--- Start Extracted data ---
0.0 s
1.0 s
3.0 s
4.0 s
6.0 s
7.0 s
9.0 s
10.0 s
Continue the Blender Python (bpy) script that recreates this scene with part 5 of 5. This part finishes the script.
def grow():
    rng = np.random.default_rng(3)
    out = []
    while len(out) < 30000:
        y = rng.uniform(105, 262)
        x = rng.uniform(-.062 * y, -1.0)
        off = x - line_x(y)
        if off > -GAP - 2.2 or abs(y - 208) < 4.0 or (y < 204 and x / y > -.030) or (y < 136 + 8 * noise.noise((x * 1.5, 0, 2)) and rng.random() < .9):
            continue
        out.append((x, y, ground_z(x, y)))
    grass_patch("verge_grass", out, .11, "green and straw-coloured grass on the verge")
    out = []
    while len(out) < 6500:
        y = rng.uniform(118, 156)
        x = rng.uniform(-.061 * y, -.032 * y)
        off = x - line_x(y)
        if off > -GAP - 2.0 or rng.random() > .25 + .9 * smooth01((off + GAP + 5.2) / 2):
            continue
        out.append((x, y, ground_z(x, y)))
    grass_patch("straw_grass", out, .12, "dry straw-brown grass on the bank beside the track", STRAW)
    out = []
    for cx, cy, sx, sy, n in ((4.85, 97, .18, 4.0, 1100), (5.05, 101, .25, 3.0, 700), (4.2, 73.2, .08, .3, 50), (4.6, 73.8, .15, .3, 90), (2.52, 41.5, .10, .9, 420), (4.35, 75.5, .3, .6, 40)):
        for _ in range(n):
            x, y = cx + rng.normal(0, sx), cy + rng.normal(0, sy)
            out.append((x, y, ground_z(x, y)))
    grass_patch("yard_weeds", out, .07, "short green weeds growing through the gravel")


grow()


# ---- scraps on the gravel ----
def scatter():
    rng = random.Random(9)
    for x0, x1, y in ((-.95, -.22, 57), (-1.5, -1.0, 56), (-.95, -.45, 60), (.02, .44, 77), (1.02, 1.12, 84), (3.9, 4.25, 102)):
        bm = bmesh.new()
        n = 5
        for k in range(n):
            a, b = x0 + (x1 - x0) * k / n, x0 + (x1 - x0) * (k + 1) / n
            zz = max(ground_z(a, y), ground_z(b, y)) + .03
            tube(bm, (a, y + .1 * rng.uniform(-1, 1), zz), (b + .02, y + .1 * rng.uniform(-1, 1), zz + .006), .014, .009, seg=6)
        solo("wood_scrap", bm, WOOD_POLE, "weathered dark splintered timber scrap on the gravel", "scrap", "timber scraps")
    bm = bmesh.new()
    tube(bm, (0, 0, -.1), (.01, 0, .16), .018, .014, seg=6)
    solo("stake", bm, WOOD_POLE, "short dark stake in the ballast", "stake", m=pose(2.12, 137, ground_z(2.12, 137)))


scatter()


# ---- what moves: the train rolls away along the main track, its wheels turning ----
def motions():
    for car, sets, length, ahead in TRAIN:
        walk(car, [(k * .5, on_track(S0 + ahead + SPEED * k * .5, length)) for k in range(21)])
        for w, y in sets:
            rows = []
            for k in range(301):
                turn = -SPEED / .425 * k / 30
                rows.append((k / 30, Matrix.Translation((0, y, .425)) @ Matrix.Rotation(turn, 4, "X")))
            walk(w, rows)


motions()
--- End Extracted data ---
--- Start Extracted data ---
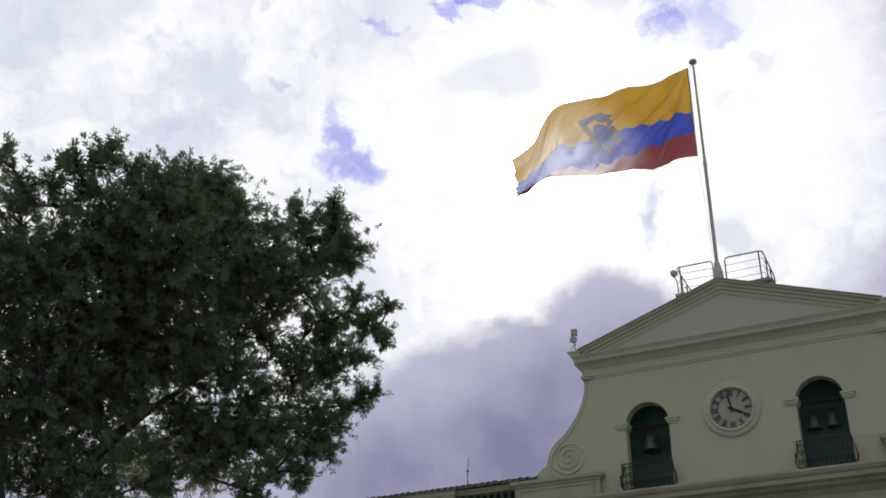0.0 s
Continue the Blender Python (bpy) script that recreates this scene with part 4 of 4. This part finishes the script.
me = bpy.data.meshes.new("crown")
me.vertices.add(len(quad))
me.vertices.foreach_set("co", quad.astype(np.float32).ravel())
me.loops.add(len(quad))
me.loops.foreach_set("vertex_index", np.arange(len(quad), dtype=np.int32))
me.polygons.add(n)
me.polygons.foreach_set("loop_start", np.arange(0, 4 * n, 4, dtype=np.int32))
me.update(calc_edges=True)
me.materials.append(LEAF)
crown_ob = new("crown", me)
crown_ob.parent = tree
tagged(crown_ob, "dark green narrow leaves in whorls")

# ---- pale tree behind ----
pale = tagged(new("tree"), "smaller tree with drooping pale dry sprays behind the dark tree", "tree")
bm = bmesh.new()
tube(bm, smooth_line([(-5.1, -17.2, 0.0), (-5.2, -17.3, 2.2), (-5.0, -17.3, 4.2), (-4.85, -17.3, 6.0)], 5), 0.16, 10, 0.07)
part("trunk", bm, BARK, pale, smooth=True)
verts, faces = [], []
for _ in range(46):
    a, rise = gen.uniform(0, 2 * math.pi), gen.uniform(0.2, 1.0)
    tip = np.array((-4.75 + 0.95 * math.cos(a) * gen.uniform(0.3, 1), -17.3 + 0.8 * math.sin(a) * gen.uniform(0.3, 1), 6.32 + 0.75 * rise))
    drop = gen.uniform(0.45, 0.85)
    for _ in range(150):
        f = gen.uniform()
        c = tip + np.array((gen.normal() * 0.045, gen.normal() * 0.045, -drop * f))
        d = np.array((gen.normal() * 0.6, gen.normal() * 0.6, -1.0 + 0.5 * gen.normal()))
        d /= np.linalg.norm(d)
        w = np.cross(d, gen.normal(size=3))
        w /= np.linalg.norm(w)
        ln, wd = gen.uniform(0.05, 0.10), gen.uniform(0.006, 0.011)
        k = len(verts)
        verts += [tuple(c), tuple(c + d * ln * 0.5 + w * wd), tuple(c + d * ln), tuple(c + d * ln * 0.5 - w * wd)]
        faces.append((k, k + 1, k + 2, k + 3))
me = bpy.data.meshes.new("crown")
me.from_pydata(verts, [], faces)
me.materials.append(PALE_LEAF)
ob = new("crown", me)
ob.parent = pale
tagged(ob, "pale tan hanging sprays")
--- End Extracted data ---
What you need to do:
Report how many lines in the entries hold the string "scene". Nothing but the number is wanted.

Full answer:
2